- _TASK TO COMPLETE_
Look through the data below and work out how many lines contain the string "follow". Give the number alone.

+ + +

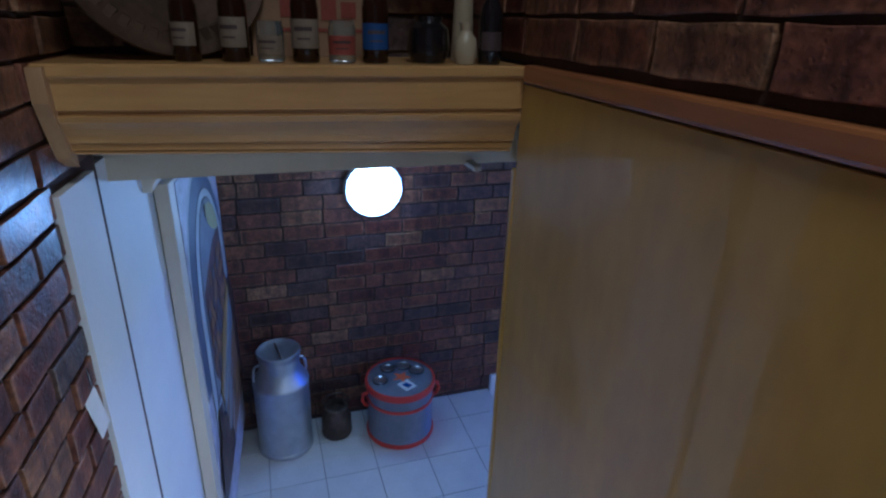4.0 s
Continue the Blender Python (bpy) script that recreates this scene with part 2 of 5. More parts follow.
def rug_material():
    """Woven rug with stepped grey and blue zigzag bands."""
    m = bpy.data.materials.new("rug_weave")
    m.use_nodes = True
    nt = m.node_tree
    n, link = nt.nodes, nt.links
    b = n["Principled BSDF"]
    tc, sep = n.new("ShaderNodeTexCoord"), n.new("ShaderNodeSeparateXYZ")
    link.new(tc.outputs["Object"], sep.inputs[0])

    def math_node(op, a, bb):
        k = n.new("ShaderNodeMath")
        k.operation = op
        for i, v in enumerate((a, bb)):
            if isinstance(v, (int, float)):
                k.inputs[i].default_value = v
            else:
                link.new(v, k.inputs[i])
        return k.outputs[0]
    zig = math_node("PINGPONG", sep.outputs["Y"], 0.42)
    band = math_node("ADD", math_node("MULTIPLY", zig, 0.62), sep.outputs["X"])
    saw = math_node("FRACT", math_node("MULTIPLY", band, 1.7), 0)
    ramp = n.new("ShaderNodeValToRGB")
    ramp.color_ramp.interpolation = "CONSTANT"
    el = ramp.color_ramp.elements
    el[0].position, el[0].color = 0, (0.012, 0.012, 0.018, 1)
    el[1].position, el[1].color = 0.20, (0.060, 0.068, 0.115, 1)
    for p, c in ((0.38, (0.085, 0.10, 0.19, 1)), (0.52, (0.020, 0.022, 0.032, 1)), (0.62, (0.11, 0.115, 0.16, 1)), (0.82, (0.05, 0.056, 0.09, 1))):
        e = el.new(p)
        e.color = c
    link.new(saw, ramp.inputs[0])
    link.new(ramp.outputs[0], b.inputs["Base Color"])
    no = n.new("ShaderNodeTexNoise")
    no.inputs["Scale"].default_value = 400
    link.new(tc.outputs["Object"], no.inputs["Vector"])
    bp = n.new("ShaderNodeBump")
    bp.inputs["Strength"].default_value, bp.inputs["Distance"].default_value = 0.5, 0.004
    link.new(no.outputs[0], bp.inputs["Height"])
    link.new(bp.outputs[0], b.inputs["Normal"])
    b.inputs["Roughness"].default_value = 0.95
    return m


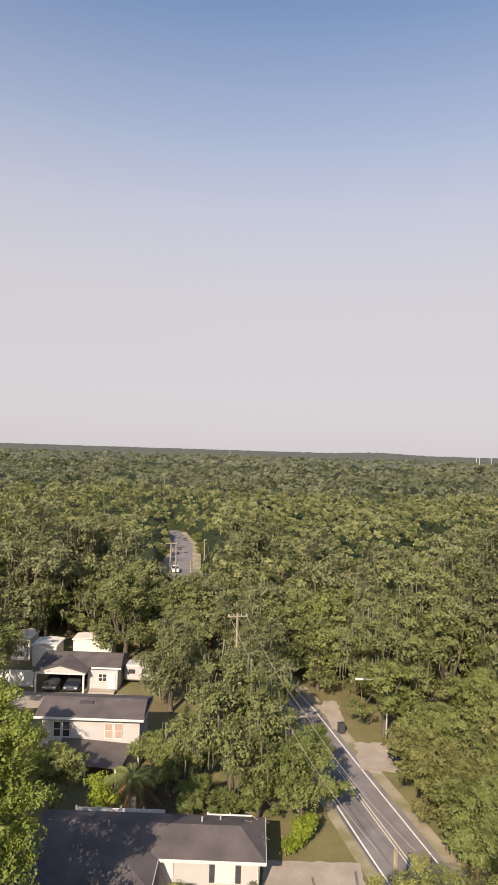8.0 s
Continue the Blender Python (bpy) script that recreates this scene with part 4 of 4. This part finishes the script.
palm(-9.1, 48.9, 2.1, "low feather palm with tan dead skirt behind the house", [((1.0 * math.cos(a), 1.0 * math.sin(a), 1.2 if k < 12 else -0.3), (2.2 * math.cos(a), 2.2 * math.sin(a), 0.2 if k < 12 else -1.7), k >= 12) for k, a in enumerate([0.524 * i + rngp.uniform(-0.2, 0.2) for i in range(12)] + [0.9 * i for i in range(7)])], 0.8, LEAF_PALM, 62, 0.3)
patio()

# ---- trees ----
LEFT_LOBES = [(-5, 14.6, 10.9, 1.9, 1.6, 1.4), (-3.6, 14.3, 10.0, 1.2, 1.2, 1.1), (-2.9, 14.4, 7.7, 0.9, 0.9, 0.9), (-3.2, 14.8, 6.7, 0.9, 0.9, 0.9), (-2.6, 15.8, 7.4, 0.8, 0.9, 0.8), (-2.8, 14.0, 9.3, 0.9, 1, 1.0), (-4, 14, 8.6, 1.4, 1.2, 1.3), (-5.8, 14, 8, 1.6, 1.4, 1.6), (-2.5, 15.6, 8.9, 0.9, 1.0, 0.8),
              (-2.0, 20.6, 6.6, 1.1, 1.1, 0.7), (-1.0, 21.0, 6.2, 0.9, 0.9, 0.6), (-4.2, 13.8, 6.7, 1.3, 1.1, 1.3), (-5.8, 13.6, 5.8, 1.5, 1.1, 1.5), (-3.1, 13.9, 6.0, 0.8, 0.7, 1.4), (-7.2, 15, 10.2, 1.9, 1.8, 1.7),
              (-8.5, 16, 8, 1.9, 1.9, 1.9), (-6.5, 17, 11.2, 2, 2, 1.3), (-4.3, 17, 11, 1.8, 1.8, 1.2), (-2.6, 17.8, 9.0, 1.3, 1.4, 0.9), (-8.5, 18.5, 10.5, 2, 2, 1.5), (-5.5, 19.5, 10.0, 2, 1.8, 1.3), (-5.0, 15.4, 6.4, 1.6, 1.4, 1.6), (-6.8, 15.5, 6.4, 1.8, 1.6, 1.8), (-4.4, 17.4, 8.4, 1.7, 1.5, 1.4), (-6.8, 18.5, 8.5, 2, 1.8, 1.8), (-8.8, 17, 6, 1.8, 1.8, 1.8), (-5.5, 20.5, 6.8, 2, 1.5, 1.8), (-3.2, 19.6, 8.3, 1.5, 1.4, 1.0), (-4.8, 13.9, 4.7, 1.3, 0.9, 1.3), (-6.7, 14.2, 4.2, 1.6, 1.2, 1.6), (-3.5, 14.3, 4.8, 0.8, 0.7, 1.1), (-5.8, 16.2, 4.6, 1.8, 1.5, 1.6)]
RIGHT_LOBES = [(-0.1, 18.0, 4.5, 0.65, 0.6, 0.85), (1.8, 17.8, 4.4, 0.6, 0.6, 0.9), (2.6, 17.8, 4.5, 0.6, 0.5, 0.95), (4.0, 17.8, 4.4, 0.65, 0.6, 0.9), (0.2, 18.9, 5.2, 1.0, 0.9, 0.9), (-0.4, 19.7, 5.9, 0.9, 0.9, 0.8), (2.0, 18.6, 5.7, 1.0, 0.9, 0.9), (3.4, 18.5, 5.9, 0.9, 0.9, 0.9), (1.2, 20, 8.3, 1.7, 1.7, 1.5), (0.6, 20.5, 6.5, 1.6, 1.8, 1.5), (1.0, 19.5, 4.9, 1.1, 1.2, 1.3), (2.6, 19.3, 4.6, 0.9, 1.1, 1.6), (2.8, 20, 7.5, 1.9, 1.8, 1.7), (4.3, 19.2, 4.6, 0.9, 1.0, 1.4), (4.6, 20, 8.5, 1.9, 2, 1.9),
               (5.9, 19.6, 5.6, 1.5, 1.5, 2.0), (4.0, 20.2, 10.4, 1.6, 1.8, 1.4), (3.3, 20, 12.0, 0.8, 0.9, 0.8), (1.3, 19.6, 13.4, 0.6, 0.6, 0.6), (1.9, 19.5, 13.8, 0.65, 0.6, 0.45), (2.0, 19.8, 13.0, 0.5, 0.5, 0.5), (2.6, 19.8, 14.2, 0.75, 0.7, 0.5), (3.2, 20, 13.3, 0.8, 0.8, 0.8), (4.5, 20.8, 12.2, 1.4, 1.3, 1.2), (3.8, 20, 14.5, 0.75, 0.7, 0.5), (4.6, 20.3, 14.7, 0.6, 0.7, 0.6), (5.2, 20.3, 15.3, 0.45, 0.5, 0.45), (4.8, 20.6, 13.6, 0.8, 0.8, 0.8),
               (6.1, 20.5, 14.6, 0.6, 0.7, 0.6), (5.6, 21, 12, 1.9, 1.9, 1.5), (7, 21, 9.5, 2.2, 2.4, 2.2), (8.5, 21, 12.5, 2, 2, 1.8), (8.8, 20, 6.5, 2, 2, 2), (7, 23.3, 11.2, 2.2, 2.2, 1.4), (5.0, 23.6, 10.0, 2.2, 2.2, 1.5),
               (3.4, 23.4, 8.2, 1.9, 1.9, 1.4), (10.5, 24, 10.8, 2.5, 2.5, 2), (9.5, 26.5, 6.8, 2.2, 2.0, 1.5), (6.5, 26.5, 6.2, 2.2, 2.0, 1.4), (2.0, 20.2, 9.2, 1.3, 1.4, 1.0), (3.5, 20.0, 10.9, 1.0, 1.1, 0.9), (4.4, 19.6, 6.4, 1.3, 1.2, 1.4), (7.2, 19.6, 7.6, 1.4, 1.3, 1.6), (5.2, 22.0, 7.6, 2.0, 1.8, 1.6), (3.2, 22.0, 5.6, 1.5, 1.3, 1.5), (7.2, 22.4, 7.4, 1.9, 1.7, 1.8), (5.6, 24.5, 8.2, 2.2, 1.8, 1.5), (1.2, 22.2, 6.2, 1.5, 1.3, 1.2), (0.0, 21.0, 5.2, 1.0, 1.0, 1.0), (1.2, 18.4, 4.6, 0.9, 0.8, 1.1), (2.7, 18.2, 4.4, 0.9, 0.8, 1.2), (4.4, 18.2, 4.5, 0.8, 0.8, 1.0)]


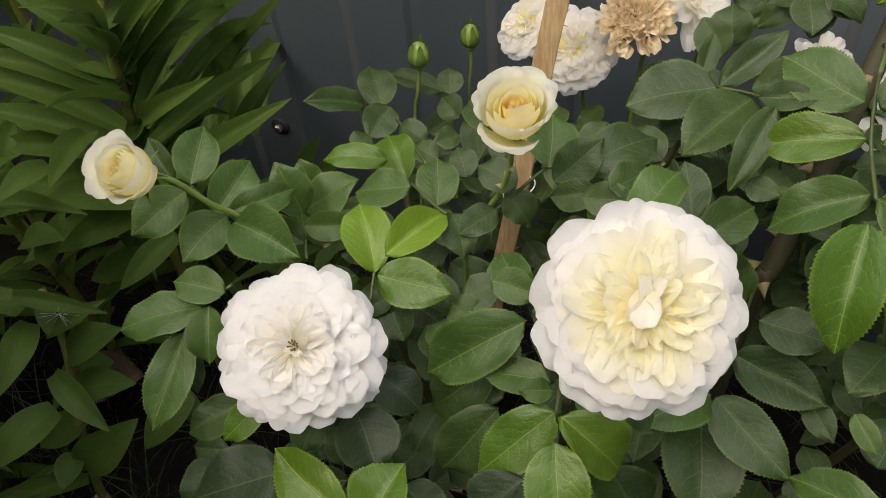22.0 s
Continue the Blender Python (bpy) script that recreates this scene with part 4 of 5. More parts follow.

+ + +

- _WRITTEN SOLUTION_
2